- **Do this**:
Extract the lines that carry the string "Python" from the listing.

start Recorded information

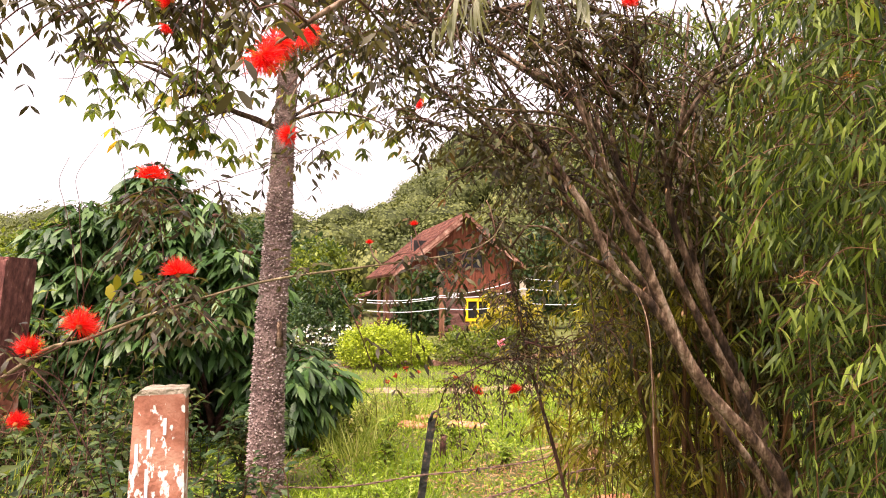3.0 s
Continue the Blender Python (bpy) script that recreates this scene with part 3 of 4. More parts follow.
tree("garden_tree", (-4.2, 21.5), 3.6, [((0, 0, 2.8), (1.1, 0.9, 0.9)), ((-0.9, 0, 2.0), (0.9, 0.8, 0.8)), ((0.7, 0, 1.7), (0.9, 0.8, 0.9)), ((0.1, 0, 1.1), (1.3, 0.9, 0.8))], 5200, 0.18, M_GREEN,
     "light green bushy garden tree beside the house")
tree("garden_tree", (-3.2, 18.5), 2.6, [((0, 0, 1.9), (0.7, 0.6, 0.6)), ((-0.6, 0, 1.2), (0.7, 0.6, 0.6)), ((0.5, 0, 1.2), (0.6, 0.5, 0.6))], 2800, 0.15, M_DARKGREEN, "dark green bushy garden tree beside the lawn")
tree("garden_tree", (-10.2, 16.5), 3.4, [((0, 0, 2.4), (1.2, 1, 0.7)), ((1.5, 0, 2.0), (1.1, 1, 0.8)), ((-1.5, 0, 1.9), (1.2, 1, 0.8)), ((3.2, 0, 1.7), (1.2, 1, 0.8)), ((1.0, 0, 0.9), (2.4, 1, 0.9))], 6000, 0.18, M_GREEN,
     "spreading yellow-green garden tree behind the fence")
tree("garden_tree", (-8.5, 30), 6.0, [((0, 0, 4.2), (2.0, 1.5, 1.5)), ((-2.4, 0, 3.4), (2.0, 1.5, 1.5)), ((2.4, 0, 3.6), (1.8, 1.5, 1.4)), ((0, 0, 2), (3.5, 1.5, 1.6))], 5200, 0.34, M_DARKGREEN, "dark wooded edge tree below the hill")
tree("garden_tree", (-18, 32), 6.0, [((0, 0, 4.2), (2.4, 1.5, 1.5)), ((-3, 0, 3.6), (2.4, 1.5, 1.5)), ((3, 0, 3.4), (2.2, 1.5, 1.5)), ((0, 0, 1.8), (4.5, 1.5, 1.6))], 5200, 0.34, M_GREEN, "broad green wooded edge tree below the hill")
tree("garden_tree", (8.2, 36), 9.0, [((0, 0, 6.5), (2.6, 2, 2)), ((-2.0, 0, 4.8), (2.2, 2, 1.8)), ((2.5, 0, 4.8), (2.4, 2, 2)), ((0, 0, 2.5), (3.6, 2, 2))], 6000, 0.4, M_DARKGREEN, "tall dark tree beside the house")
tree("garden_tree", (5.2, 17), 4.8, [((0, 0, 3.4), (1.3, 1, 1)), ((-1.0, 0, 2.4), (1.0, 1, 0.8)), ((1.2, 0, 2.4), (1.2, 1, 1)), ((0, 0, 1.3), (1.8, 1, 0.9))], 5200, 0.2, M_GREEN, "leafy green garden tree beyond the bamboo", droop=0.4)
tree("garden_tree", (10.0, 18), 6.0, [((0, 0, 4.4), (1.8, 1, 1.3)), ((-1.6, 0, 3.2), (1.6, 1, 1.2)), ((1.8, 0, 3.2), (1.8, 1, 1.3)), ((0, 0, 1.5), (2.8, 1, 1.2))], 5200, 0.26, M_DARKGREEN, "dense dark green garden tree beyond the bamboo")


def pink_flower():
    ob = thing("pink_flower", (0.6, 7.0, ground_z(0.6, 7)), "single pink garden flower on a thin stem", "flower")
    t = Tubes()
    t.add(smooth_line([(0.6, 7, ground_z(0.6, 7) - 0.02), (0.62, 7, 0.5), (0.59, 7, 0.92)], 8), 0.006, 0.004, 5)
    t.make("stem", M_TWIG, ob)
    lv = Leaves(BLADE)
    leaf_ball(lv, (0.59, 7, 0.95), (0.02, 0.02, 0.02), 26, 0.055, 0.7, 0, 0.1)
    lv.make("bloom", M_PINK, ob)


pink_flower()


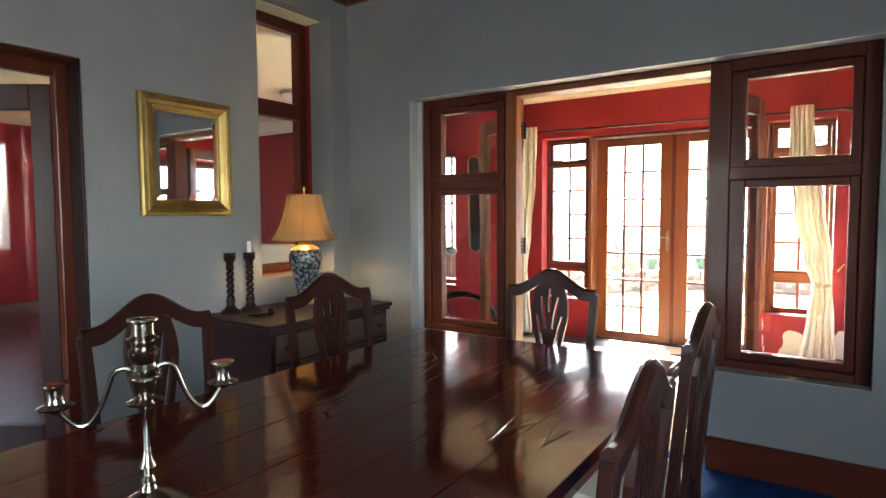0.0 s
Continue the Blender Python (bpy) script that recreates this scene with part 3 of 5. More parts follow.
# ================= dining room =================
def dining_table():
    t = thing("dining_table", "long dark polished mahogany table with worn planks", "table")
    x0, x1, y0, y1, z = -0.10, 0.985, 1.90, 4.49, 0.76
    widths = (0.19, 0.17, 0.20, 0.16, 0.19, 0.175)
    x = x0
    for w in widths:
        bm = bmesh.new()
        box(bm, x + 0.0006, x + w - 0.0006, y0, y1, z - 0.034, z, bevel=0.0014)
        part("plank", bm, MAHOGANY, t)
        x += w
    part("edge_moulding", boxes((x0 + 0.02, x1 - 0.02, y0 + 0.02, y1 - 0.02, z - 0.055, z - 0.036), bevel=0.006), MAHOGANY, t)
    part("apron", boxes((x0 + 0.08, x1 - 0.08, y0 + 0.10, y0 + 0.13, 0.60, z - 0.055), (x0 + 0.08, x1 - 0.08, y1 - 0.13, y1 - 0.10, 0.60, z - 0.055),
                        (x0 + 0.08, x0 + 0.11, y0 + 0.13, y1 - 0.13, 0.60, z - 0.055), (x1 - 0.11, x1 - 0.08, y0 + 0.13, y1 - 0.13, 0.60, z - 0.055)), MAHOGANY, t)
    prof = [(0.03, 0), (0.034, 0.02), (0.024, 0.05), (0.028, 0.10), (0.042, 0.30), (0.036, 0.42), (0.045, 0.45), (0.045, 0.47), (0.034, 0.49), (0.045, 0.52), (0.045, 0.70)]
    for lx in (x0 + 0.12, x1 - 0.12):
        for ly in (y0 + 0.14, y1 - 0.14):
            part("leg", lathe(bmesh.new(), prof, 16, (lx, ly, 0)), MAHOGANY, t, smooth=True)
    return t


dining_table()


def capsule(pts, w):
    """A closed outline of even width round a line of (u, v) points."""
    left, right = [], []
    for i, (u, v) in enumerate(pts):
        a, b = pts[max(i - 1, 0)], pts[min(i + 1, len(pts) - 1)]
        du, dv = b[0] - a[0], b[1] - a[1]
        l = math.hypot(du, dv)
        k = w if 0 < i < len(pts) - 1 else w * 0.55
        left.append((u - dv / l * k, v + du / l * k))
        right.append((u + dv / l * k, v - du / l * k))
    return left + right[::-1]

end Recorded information

- **Result below**:
Continue the Blender Python (bpy) script that recreates this scene with part 3 of 4. More parts follow.
Continue the Blender Python (bpy) script that recreates this scene with part 3 of 5. More parts follow.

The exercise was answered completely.